Park Jang Ja has loaded her shop with British and American clothes and bags, she says she "loves the English" and, as we speak, she's got her face glued to the screen as Donald Trump is making a speech and she's holding a pillow with a Union Jack.
She's wearing Bean Pole clothing, a trendy South Korean store with a Penny Farthing as its label. The brand claims it wants to "emphasise the British-like style that they aim for", signing Mark Ronson and Cara Delevingne as models.
"I've been here for about 45 years. I was here before the bridge, when people had to come here according to the ebbs and flows of the day," says Park.
"And now that there is a bridge, people can finally buy stuff in my store, we want more tourists, I love all the visitor's gear!

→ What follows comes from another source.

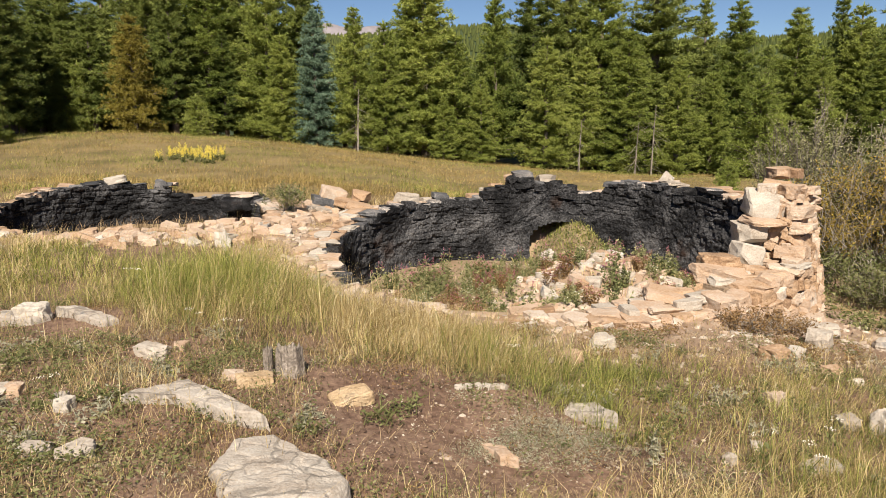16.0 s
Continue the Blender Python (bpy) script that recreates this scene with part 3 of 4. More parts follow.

"My parents are first generation descendants of North Korea. Of course, I feel a part of them.
"Those people on the north, in the Spring, when we replant the rice in our paddy fields, they too are on their paddy fields. Before the fence was there, you could hear them talk.
"Now, every morning the North Koreans have broadcasts and you can hear it. I'm not scared. It's part of my life. When you hear the announcement in the morning, you know it's 7am."
Gyodong Island Council Officer Kim Joeng Seop is promoting tourism in the area, saying: "North Korea is certainly missed in these parts. As people get older, they seem to miss their roots and value their heritage and lineage more.
"Some tourists even say that the people here speak with a North Korean accent. So in a figurative sense, we are very close with North Korea.
"The residents of this island have more in common and more interactions with their northern counterparts than South Koreans. In that sense, maybe the residents here feel a bond.
"Now Kim says that they want to open their doors to more international tourists like the Brits", adding: "We are far out on the west, so development hasn't been so fast.
However, what first was a flaw is now an idiosyncratic aspect of the island. Tourists have called the island "the island that has been trapped in time."
"After the bridge was laid, there are many tourists coming, especially during the weekend, we are getting people who want to escape Seoul. Now we are one of Korea's 'Year of Tourism' areas, which has helped us get a head start in tourism.
"We are using this opportunity to increase tourism, but also increase awareness of our role in the unification and peace advocacy community.
"We have built a Peace Bicycle Trail all around the fence and an observatory, where people can see normal North Koreans on the fields, as opposed to the military images that they often see on the media."
Every year, defectors in the island climb to the top of Manghyangdae Mount, at the northern end of Gyodong, which looks out onto the North Korean town of Yeonbaek, Hwanghae Province. They say a prayer, shed a tear and are homesick for the place across the water.
Kim Yong-jin is 83 and has a store in Daeryong. He came to the south on a makeshift raft in 1951.
"I was still in school when the Soviets, the Chinese, and the North Korean People's Army came down, they told us to go, we made a raft and came down together, there were no motorboats or anything," he said.
"I mean now there is a fence and a seawall, but back then, it was easy, South Korea had nothing.
"Most of us [people of North Korean descent] left the mainland during the war and settled down here, expecting this island to be part of North Korea later. They said that this island would be absorbed by North Korea within a few days, but what rubbish, it's been sixty years now.
"You might have seen a black monolith next to the telescopes. That's where the defectors and people of North Korean descent who miss the north do a ceremony in remembrance of their ancestors every year.
"Those very people who came from the North made this traditional market back then. Now the people of North Korean descent are all scattered around, but on the day of the ceremony, they all come down here."